|Features||Fast and Many Platforms|
|Small Memory Footprint|
|Par Check and Repair|
Popular NZB downloader NZBGet continues to make improvement in 2019. Currently NZBGet is on version 21. This USENET downloader is a solid piece of software with plenty of features, good security and cross-platform capability. One of its real standout advantages is that it works very well with low or even under-powered devices, giving it an edge if you have an older computer or use Raspberry PI to handle your downloads.
The program is cross-platform, so there shouldn’t be any issues for those who use something other than a Windows box. NZBGet is written in C++. It has a web interface, will check and repair par files for you and supports client/server mode.
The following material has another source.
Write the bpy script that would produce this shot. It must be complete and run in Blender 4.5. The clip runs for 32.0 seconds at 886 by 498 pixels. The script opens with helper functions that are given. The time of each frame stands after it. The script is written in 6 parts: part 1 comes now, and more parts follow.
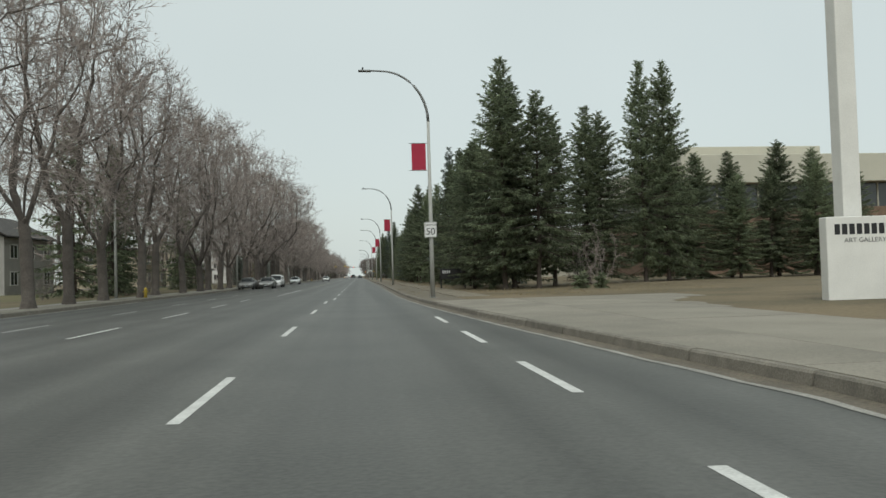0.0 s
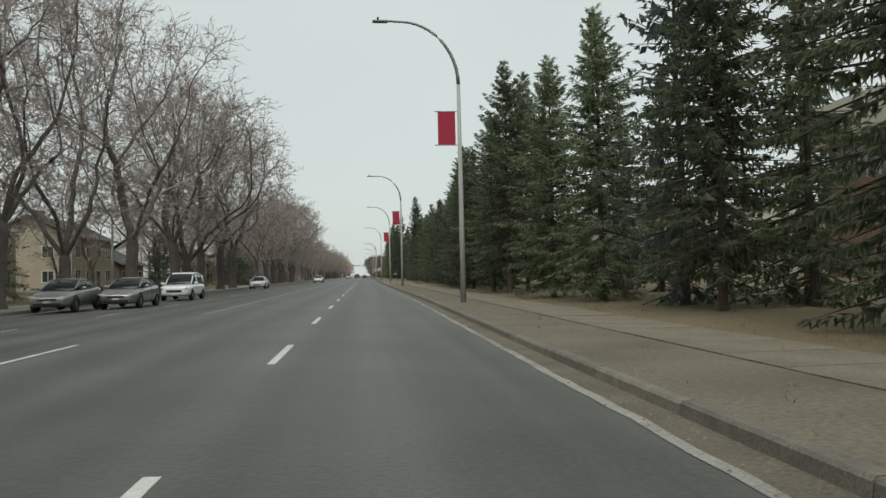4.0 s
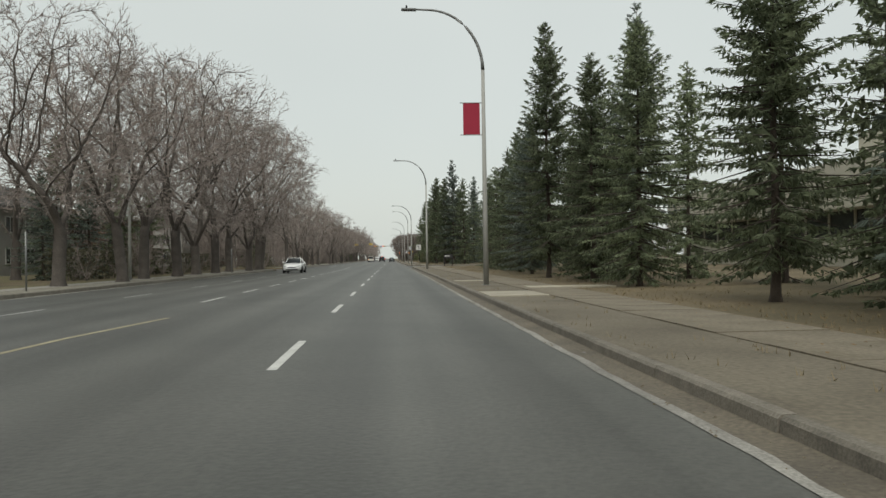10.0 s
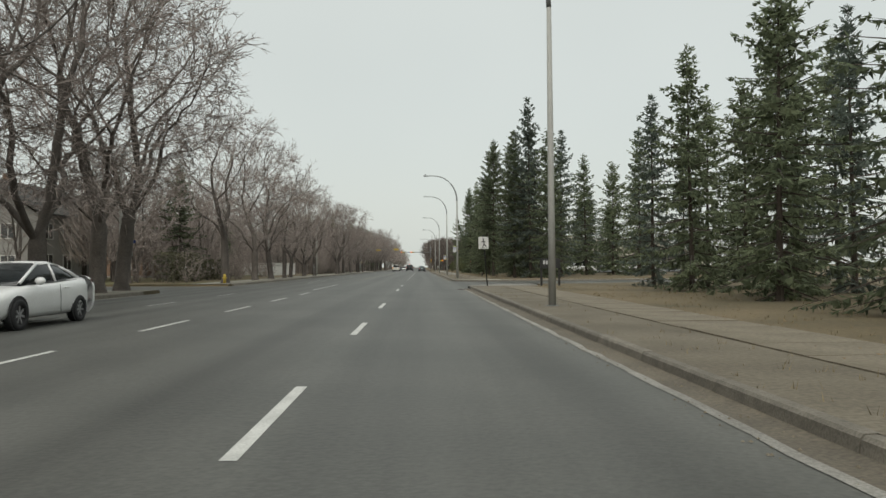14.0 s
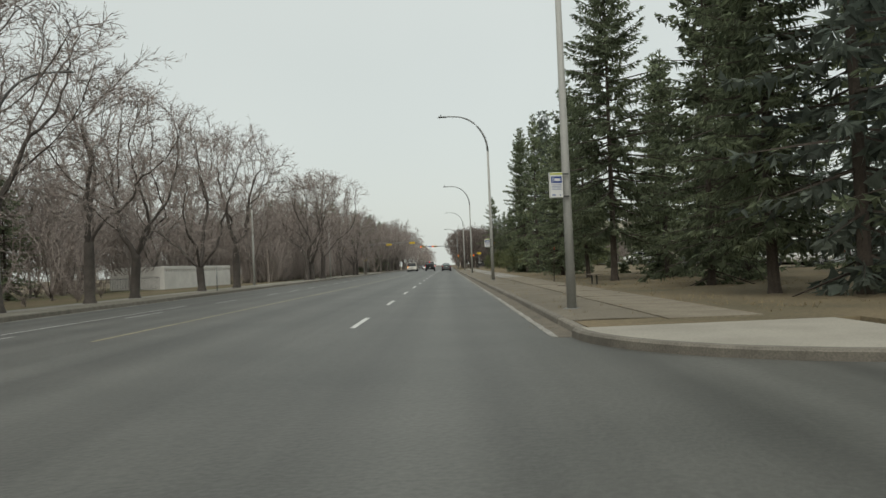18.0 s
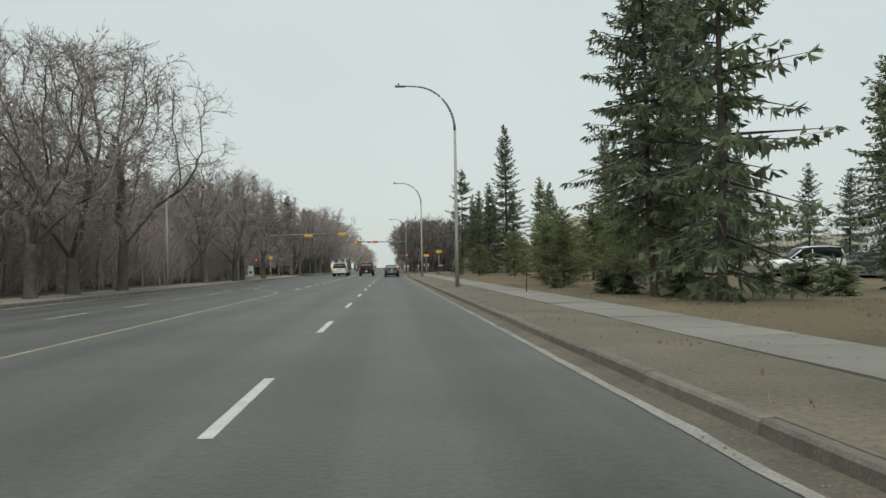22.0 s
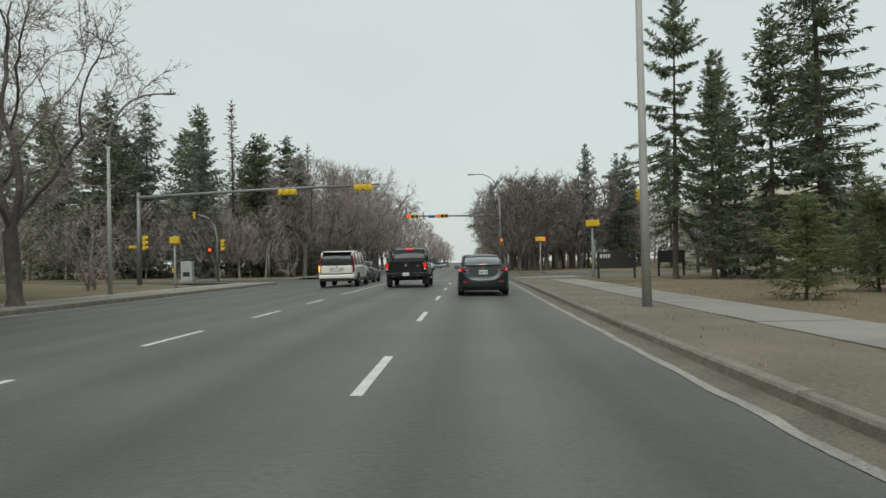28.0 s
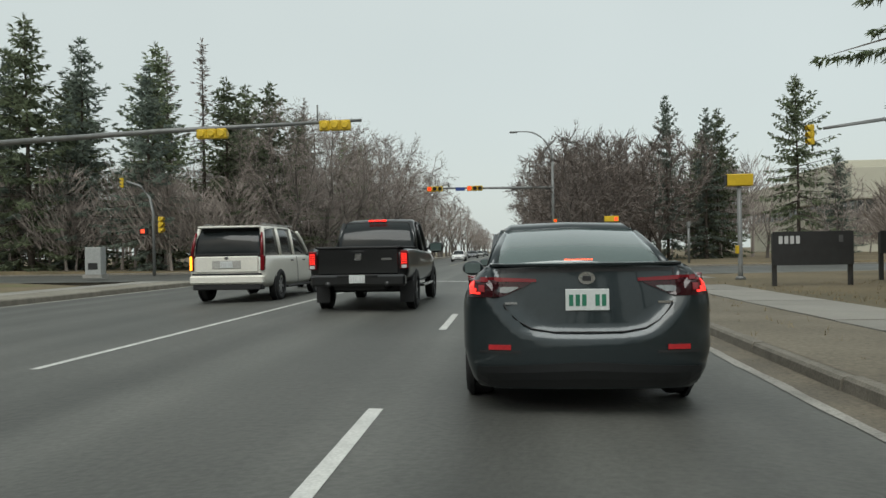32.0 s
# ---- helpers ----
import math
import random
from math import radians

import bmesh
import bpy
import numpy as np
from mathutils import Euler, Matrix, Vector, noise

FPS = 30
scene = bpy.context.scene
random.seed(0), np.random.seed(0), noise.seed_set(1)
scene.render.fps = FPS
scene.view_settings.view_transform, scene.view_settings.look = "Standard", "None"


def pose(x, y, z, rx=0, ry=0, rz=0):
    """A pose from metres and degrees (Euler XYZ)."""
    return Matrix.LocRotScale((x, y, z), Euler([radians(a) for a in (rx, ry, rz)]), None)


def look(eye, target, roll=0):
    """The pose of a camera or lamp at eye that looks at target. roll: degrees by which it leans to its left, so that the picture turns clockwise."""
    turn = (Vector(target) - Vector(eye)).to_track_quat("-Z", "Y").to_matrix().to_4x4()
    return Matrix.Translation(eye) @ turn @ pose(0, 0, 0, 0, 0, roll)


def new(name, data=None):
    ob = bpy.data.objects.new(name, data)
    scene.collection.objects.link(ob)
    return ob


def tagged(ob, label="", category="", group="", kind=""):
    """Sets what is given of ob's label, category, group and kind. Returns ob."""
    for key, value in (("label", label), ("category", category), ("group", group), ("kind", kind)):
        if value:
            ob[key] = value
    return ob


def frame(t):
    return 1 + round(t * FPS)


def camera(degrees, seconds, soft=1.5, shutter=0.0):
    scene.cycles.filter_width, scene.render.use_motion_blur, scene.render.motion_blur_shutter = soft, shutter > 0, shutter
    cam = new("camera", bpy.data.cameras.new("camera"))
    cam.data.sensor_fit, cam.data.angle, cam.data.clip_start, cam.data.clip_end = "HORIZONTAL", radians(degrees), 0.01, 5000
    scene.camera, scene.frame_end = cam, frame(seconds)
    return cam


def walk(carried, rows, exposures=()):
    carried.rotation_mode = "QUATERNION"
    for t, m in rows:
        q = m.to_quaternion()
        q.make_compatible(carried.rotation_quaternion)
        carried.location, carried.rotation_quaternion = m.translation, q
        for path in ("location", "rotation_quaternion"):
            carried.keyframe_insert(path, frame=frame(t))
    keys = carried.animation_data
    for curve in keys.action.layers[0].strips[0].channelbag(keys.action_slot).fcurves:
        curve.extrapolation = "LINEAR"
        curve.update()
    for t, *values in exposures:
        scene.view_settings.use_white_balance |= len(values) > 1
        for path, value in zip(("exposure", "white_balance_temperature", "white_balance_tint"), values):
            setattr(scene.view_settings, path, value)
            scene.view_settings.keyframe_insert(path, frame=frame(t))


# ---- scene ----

NZBGet works just fine with media players, routers and NAS devices, so it is flexible. The program is also very lightweight in terms of the resources it demands. If you’ve taken an old computer and refitted it with a minimalist Linux distro or want something that won’t tax it too hard, NZBGet is definitely one of your options.
Top 6 Features
- Best Performance – NZBGet was written in C++ and was designed with performance in mind
- Cross Platform – NZBGet works on the top three platforms : Windows, Mac and Linux. Plus NZBGet works on WLAN routers, NAS devices, media players including some that are pre – installed by vendors.
- Web Interface – NZBGet runs smoothly in the background and can be accessed / configured via a polished web interface.
- Automation – Automatically download, Unrar, Unpack, Par Repair and Post Process
- Remote Control – Automate NZBGet downloads with RPC-API
- DeObfustication – Most files posted to usenet currently are renamed to prevent quick detection. NZBGet accelerates this renaming process to help you quickly restore lost filenames.
To install the program, download the appropriate package from the NZBGet homepage. There’s an installer for windows, a ZIP for Mac OSX, versions for Linux and the source code, all right on the page.
Once you’ve downloaded the program and installed it, it should open up, presenting you with the main screen.
Using the Program
By default, NZBGet will open up on your localhost, port 6789. From the configuration screen, you can set your security, RSS feeds, logging, schedule and other options.
The first thing you’ll want to do is set up your news server, obviously, which is located under “News-Servers. Plug in your hostname, your username and password, select whether to use encryption and you’re ready to go.
You can download NZBs from a URL or from your local drive by selecting Add. Once you add the NZB, it will start downloading.
NZBGet lets you work from a web interface that gives you a basic, but really useful, set of controls. You can manage your feeds, start and stop downloads, add NZBs and handle just about anything else.
NZBGet can repair files, unpacking and processing them. It will also handle automated downloads for you and it works with RSS feeds.
NZBGet is very flexible. You can control it remotely and can even use scripts to do so, if you’re technically adept. It does allow streaming.
NZBGet Versus SABnzbd
The other huge name in NZB downloaders is SABnzbd. SABnzbd and NZBGet both have passionate user bases, but NZBGet is likely to be a bit more popular with people who have less powerful machines. The NZBGet program doesn’t take up much in the way of resources, and can certainly handle any task most users would ask of it.
Because these are both outstanding—and small—programs, it’s worth it to download both and give them a test drive. Either can add a lot to your USENET experience and, while they offer largely the same functionalities, they each have their own areas where they excel, so give them both a shot.
NZBGet is an excellent program and whether this one or the other big name, SABnzbd, ends up being your preferred NZB downloader is likely to come down to your preferences more than anything else.
If you are using a machine that doesn’t have much in the way of power, however, NZBGet will probably offer you a smoother experience overall. It’s generally regarded as less user-friendly than SABnzbd, but opinions certainly differ on that point.